Susan Zuccotti hat mehrere Aussagen der damaligen Helfer dokumentiert.
Dort gibt es beide Aussagen - einige Kleriker behaupten, der Papst hätte ihnen Weisung gegeben, andere behaupten auf eigene Faust gehandelt zu haben.
Am einfachsten wäre es natürlich, wenn der Papst einen deutlichen Protest gegen den Holocaust formuliert hätte. In dem Fall könnte man auch ohne genaue Beweislage behaupten, dass der Papst auch in diesem speziellen Fall für die Rettung von Juden verantwortlich war. Doch Pius hat geschwiegen.
Das macht alle Aussagen, der Papst hätte hinter den Kulissen alles getan, was er öffentlich nie aussprechen konnte so nebulös. Ein deutlicher Protest hätte mehr bewirkt als alle diplomatischen Initiativen und wäre geradezu kostenlos gewesen. Wie der Protest in Dänemark, den Niederlanden und Bulgarien zeigte, waren öffentliche Worte, gegen die Besatzer gerichtet, der richtige Entschluss um Juden das Leben zu retten. Ein Papst der tatsächlich all das im Untergrun getan hätte, hätte auch öffentlich protestiert.
Nun gibt es ja tatsächlich Fälle in denen der Papst diplomatisch die Initiative ergriff, doch die waren nicht völlig selbstlos. In der Slowakei war ein Priester Staatschef, der die Juden des Landes deportieren ließ, was von den Bischöfen des Landes begrüßt wurde. Domenico Tardini(der an den wesentlichen Entscheidungen innerhalb des Vatikans beteiligt war) riet dem Papst dazu diplomatisch zu intervenieren um die Juden zu retten. Der Gedanke der dahinterstand war aber der Folgende: Durch eine Rettung der Juden ließe sich nach dem Krieg ein Imageschaden für die Kirche vermeiden.
In diesem einen Fall ist bekannt, dass Pius XII. eher eigennützig handelte. Wenn es deutliche Beweise dafür gibt, dass der Papst die römischen Juden rettete, dann kann er das ja auch getan haben um in einem befreiten Italien(das ja kurz bevorstand) besser dazustehen.
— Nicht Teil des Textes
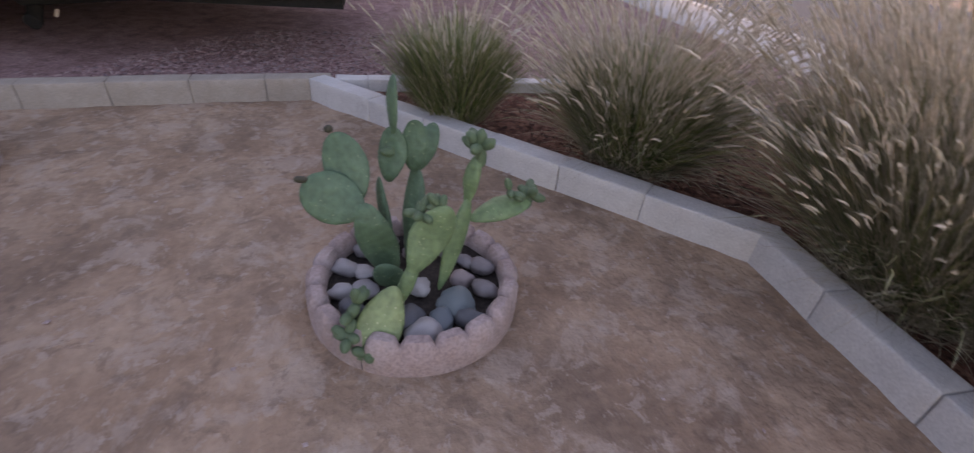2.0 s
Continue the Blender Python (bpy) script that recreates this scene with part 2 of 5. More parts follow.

Bei einer zweiten großen Rettungsaktion der Kirche in Rom lässt sich eine Mitwissenschaft(und dadurch auch zumindest eine Duldung) des Vatikans zeigen: Bei der Fluchthilfe für Nationalsozialisten und Faschisten nach Kriegsende. Uki Goni hat in seinem neuen Buch aufgedeckt, dass der Vatikan an der Ausreise solcher Leute wie Eichmann und Mengele beteiligt war(zumindest dass er davon wusste).
Es ist relativ traurig, dass eine gewisse Ehrlichkeit auf Seiten der Verteidiger des Papstes zu vermissen ist. Unter Historikern hat sich inzwischen ein realistisches Bild über die Rolle der Bischöfe im Dritten Reich herausgebildet. Die katholische Historikerkommission KfZG beleuchtet in ihren Publikationen die Licht- und Schattenseiten der damaligen Kirchenfürsten. Dem Begrüßen der Hitlerschen Kriege werden dort Aktionen der Bischöfe wie beispielsweise von Galens gegenübergesetzt. Das Bild das sie zeichnen ist ungefähr folgendes: Es hätte schlimmer sein können, aber besser sein müssen.
http://www.kfzg.de/Downloads/Kirche_im_Krieg.pdf
Man könnte natürlich auch Licht- und Schattenseite Pius XII. genauer beleuchten, damit die Diskussion aber ehrlich bleibt, sollte das Schweigen des Papstes zum Holocaust aber als Fehler anerkannt werden. Dadurch würden die Argumente zugunsten des Papstes an Glaubwürdigkeit gewinnen.